Problem statement — Write out each line in which the string "values" is present.

· · ·

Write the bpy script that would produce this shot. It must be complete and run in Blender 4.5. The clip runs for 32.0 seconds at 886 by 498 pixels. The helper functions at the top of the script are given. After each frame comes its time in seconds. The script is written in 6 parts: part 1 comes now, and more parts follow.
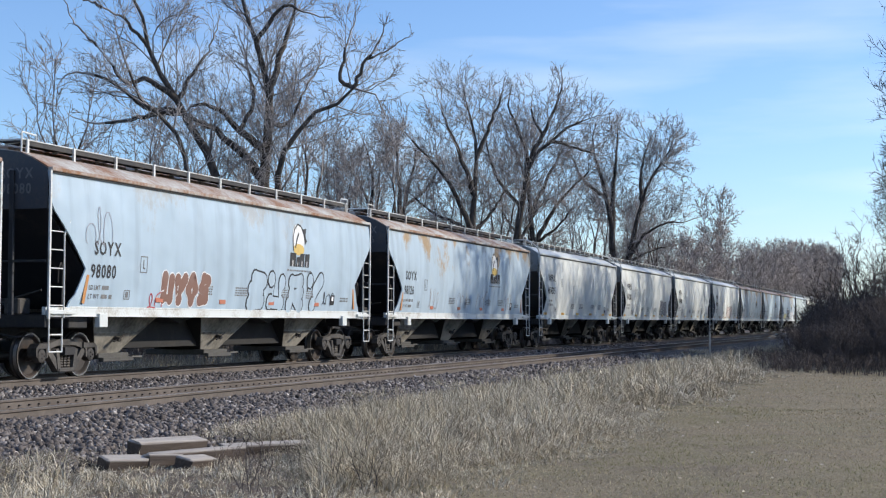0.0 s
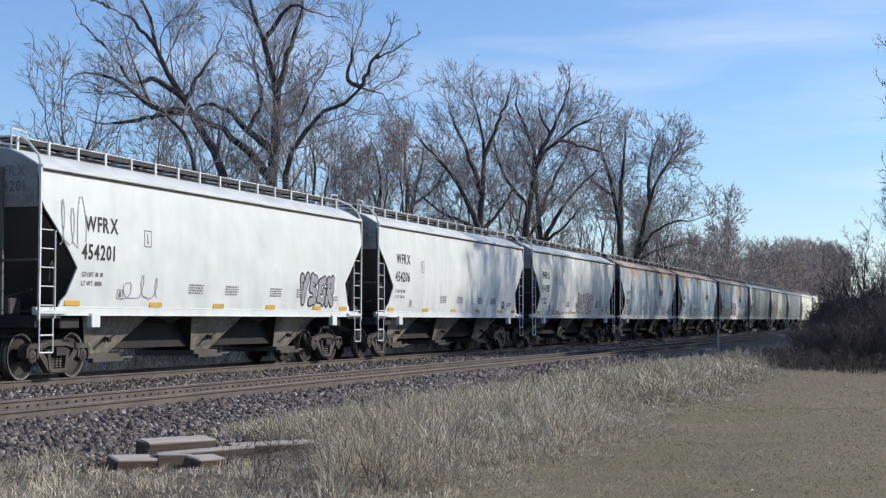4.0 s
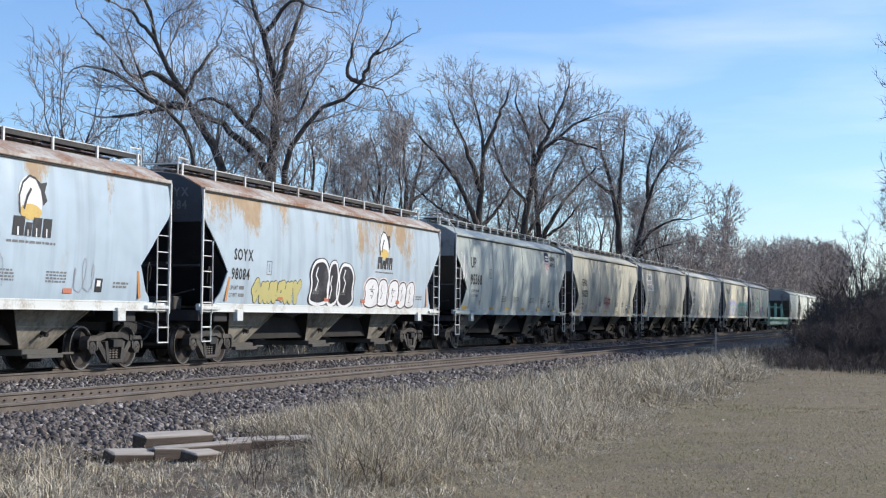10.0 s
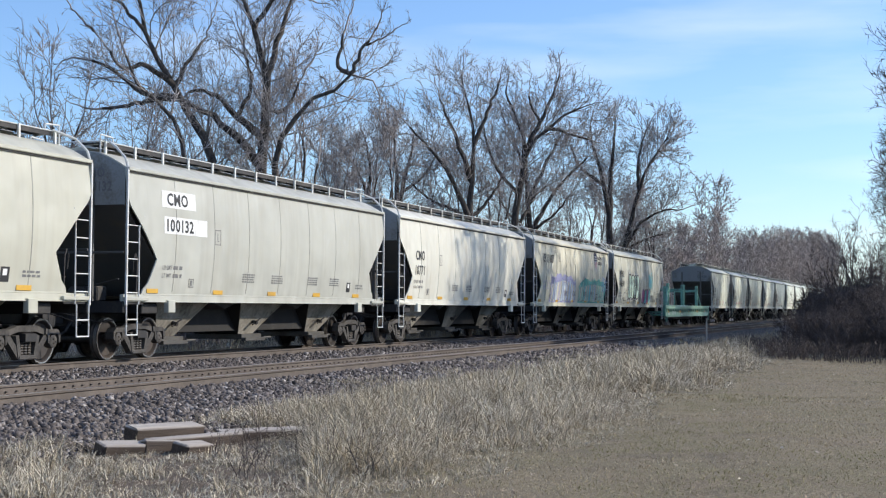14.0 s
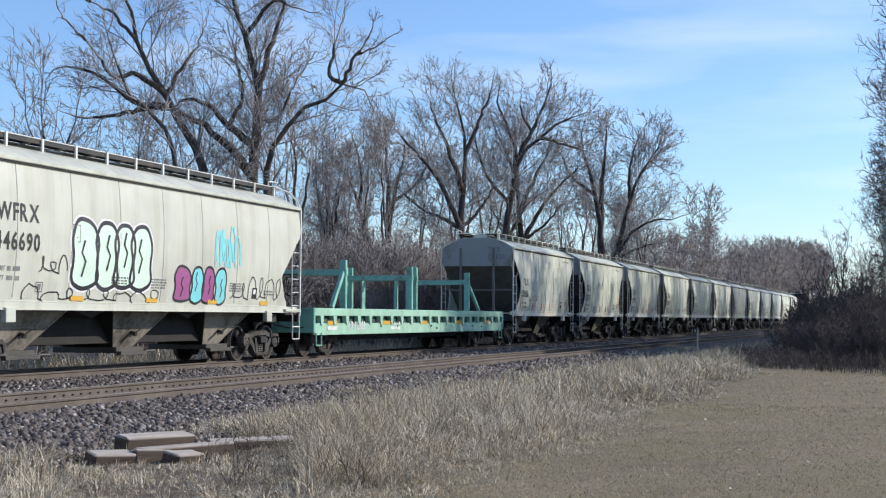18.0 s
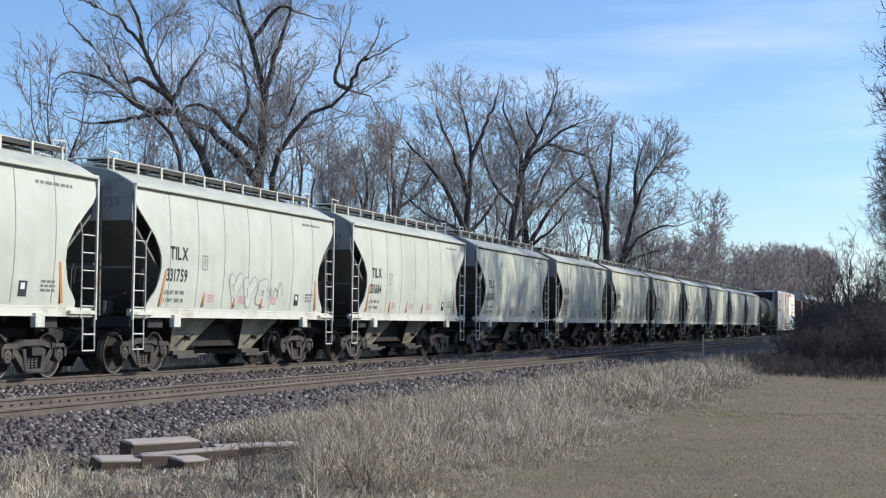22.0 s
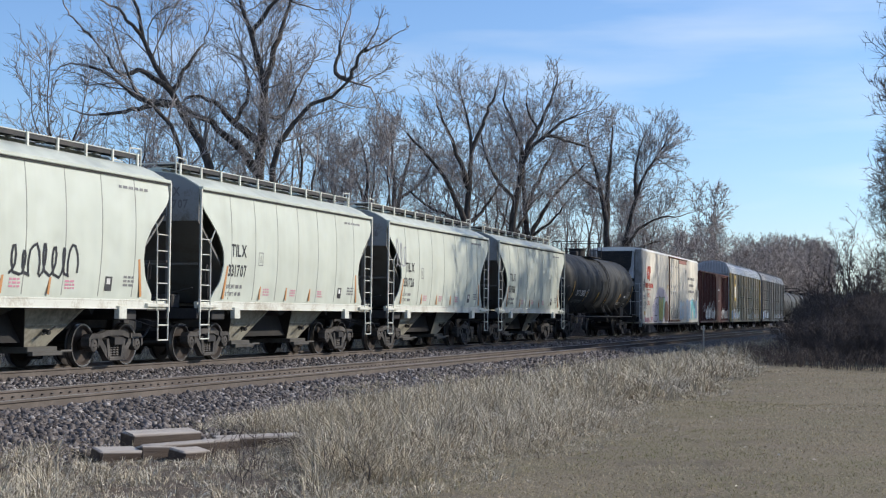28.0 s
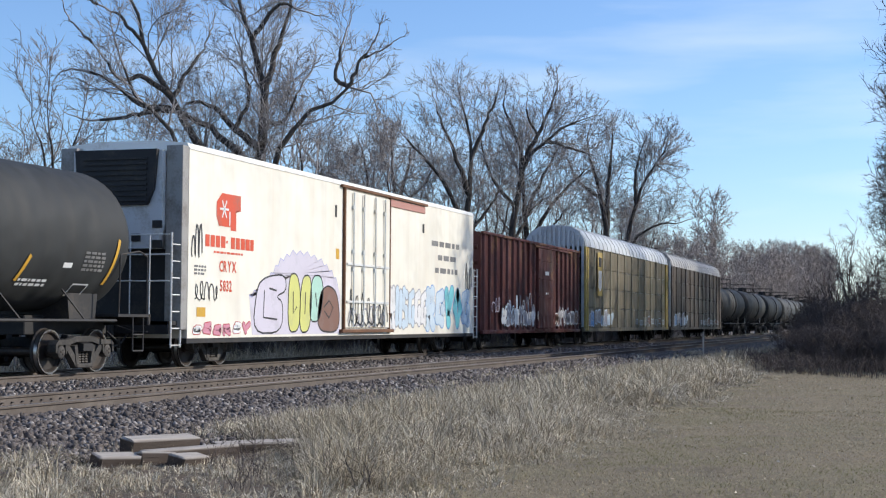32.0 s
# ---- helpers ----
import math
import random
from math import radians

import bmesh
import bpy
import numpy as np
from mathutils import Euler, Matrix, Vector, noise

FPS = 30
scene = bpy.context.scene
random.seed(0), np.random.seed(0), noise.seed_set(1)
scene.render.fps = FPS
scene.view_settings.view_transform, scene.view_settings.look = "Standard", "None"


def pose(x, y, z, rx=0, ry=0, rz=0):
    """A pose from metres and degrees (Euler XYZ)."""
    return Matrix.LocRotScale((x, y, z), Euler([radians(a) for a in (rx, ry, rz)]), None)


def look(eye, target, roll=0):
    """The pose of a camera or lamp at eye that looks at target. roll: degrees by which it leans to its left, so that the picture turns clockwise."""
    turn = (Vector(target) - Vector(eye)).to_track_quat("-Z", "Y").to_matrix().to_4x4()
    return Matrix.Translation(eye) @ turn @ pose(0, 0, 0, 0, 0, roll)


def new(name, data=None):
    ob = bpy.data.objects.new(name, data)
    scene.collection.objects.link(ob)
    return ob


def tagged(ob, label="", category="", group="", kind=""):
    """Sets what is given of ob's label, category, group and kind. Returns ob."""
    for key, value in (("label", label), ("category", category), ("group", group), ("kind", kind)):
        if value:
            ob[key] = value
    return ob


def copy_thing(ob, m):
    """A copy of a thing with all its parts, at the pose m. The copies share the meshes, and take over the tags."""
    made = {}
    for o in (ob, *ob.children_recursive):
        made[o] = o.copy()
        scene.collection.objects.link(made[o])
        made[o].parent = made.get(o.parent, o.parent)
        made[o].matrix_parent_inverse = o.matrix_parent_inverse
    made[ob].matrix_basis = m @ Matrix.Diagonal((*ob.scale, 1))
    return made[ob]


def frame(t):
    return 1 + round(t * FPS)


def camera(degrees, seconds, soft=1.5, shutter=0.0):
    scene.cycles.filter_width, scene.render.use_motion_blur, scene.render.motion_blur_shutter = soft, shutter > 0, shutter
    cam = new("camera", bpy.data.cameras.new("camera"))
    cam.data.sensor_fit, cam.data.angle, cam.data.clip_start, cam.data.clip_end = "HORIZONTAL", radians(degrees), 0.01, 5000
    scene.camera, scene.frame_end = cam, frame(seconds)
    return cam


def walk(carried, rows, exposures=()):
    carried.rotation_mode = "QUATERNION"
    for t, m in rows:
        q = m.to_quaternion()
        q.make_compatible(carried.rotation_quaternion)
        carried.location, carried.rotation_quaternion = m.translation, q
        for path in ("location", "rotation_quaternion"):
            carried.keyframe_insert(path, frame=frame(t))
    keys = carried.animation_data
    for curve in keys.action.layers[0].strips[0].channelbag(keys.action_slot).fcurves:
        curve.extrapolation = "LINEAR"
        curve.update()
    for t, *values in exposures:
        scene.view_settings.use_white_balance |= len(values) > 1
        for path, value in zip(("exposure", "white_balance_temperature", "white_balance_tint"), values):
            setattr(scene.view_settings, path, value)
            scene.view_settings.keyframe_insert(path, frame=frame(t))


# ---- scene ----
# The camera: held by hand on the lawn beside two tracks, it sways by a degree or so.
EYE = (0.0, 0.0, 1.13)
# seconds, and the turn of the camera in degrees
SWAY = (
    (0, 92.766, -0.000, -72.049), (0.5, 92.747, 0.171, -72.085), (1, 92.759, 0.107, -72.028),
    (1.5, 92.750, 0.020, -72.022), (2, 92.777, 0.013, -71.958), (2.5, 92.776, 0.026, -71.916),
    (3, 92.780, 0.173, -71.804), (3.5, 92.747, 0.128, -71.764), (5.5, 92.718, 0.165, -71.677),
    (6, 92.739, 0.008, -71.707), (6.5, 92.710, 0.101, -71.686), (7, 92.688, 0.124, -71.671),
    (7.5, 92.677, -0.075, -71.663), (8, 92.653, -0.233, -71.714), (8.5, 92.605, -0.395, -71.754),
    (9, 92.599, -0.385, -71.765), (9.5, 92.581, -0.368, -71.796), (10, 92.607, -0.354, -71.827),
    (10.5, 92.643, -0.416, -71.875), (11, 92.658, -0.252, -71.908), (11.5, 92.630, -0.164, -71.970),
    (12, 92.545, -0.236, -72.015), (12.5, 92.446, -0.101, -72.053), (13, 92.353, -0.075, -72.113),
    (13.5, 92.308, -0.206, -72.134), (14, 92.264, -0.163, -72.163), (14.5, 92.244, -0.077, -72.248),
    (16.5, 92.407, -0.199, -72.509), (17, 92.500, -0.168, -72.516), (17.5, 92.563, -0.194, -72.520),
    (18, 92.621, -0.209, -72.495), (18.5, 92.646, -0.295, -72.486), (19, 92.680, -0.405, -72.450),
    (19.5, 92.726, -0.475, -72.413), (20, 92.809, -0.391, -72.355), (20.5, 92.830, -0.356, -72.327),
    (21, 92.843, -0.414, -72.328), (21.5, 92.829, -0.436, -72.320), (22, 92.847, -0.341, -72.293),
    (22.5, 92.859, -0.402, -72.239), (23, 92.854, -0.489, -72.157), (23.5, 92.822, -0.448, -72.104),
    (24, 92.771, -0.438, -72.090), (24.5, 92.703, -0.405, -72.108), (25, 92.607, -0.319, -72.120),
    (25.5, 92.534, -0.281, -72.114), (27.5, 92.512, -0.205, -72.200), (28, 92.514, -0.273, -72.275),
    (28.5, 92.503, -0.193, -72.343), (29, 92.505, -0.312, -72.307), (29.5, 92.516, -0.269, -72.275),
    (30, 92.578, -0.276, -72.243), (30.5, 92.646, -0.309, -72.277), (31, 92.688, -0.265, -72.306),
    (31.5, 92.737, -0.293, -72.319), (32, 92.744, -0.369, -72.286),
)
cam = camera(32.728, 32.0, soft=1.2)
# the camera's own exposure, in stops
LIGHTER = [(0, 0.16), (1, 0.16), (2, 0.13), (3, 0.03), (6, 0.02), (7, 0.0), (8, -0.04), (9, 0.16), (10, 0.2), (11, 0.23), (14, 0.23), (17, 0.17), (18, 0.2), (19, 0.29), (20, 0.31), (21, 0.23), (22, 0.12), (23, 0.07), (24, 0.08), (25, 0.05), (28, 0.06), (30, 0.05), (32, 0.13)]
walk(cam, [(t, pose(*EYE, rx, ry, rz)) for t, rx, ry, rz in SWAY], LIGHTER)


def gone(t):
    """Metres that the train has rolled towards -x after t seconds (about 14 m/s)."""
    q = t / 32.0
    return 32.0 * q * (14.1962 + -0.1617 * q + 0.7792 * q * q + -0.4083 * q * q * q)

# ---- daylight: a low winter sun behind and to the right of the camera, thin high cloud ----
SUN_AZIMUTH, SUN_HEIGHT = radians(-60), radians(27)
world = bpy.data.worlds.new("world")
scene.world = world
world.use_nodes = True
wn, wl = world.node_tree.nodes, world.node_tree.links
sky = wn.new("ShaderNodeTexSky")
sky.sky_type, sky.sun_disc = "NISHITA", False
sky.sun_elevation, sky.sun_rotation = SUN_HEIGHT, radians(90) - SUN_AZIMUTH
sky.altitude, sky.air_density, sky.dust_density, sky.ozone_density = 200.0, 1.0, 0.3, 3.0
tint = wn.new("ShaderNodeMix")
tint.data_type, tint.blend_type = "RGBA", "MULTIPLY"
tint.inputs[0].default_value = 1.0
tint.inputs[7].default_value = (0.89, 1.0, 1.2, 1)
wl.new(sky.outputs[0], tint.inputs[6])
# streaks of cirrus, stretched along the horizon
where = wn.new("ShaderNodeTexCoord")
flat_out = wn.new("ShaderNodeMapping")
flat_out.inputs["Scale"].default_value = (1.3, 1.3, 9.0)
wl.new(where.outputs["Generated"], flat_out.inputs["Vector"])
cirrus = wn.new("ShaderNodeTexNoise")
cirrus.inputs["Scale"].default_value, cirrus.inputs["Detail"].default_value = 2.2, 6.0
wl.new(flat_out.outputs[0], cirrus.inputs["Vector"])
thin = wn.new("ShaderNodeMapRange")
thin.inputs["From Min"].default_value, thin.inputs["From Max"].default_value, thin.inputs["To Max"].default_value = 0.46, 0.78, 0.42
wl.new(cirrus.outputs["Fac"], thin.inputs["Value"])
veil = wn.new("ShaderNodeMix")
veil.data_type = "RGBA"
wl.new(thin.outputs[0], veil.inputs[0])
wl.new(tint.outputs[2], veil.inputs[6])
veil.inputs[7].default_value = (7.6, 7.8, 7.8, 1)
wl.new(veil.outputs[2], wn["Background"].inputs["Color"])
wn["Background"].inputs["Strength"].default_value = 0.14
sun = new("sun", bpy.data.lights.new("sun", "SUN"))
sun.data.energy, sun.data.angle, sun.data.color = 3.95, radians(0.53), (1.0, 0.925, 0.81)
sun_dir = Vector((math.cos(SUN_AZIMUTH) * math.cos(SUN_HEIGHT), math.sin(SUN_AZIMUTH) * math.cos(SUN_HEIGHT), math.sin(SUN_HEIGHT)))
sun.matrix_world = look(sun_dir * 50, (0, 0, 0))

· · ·

Finished task —
    for t, *values in exposures:
        scene.view_settings.use_white_balance |= len(values) > 1
        for path, value in zip(("exposure", "white_balance_temperature", "white_balance_tint"), values):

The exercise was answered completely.